January 5, 2010 / 12:28 PM / in 8 years

Q+A: Why the controversy over plans for new India state?

NEW DELHI (Reuters) - Violent protests for and against carving a new state called Telangana out of India’s Andhra Pradesh have been disrupting life there for weeks.

On Tuesday the federal government postponed a decision to bifurcate the southern state following protests by political parties.

But the postponement itself sparked new protests

Here are some questions and answers about the Telangana crisis and whether it can hurt the ruling Congress party.


Telangana was part of the princely dominion of Hyderabad and was merged into Andhra Pradesh in 1956. The demand for a separate state is half a century old. Supporters say the interior has been neglected by dominant coastal districts.

A surprise decision by the Congress-led government to support a new state came after a Telangana leader’s fast sparked off protests in Hyderabad, home to firms like Microsoft, Google and Mahindra Satyam.

Supporters of the new Telangana state hailed the decision with firecrackers but those against bifurcating Andhra Pradesh state also took to the streets in protest.

At the heart of the dispute is the status of Hyderabad, geographically within the proposed new state, but claimed by both sides. Opponents of Telangana say the city was built into an economic powerhouse by investments from entrepreneurs from other regions of the state.


As protests continue, the federal government seems to have backpedalled, saying no decision would be taken in haste and it would try to work out a consensus.

While the final decision to create states lies with the federal parliament, a resolution approving the formation of Telangana must be cleared by the state legislature, which is sharply divided on the issue.

The Congress party, which heads the federal government, could cajole its state lawmakers to fall in line with the decision, and try to create a consensus with other parties.


Some investors are concerned business would not be at the top of the new state’s priorities, making Hyderabad a less attractive destination for multinational firms.

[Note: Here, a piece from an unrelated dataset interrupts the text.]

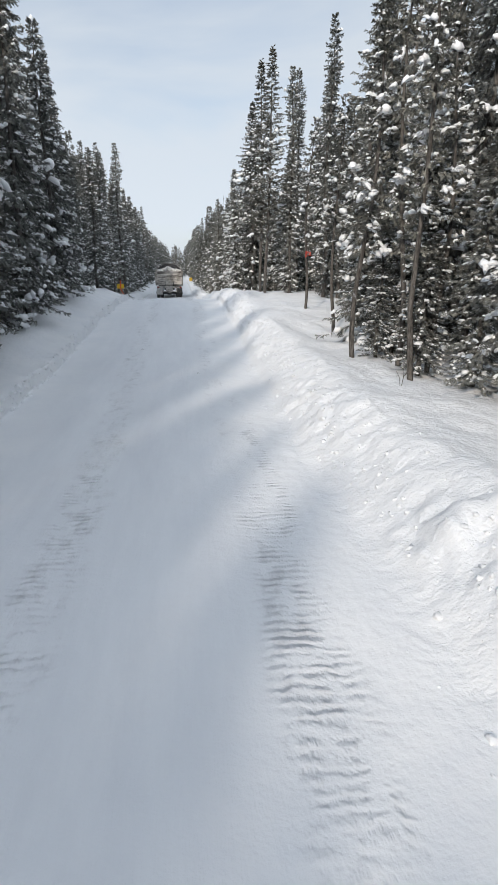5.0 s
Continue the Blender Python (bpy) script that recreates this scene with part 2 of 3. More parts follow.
# ---------------------------------------------------------------- shapes
def vnoise(x, y, seed=0):
    """Smooth value noise in -1..1 on arrays."""
    x, y = np.asarray(x, float), np.asarray(y, float)
    xi, yi = np.floor(x).astype(np.int64), np.floor(y).astype(np.int64)
    u, v = x - xi, y - yi
    u, v = u * u * (3 - 2 * u), v * v * (3 - 2 * v)

    def h(a, b):
        n = (a * 374761393 + b * 668265263 + seed * 362437) & 0x7FFFFFFF
        n = ((n ^ (n >> 13)) * 1274126177) & 0x7FFFFFFF
        return ((n ^ (n >> 16)) & 0xFFFF) / 32767.5 - 1

    a = h(xi, yi) * (1 - u) + h(xi + 1, yi) * u
    b = h(xi, yi + 1) * (1 - u) + h(xi + 1, yi + 1) * u
    return a * (1 - v) + b * v


def fbm(x, y, seed=0, octaves=3):
    return sum(vnoise(x * 2 ** i + 17.3 * i, y * 2 ** i, seed + i) * 0.5 ** i for i in range(octaves))


def mesh_of(name, verts, faces, material, smooth=True, uv=None):
    """A mesh from an array of points and arrays of triangles or quads."""
    me = bpy.data.meshes.new(name)
    faces = [np.asarray(f, np.int32) for f in faces if len(f)]
    me.vertices.add(len(verts))
    me.vertices.foreach_set("co", np.asarray(verts, np.float32).ravel())
    loops = np.concatenate([f.ravel() for f in faces])
    sizes = np.concatenate([np.full(len(f), f.shape[1], np.int32) for f in faces])
    me.loops.add(len(loops))
    me.loops.foreach_set("vertex_index", loops)
    me.polygons.add(len(sizes))
    me.polygons.foreach_set("loop_start", np.concatenate([[0], np.cumsum(sizes)[:-1]]).astype(np.int32))
    me.polygons.foreach_set("loop_total", sizes)
    me.polygons.foreach_set("use_smooth", np.full(len(sizes), smooth))
    me.update(calc_edges=True)
    if uv is not None:
        me.uv_layers.new(name="UVMap").data.foreach_set("uv", np.asarray(uv, np.float32).ravel())
    me.materials.append(material)
    return me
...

They also fret about what sort of labor and tax laws the new state would adopt.

The changed political equations could hit businesses such as real estate and infrastructure firms, many of whom have relied on political ties for their growth.

But Telangana, with few resources of its own, would necessarily have to open up to investors if it is to remain viable and not run on federal aid.

The last three states created in India, in 2000, have generally been pro-business. The world’s largest steelmaker, ArcelorMittal, is building a plant in Jharkhand, and Uttarakhand’s tax breaks have led to many firms starting operations there.


The sudden acceptance of a long-neglected demand had portrayed the government as giving in to street agitation, coming as it did after officials had also bowed down to sugarcane farmers who laid siege to the Indian capital of New Delhi demanding better prices.

The Gorkhas, ethnic Nepalis in the Himalayan districts of West Bengal state, have restarted their agitation for a separate state, and at least three other movements have been resurrected.

As the government has struggled to contain the fallout, it has had less and less of the time it needs to grapple with other pressing issues like steering the economy into health and reversing a deterioration in security.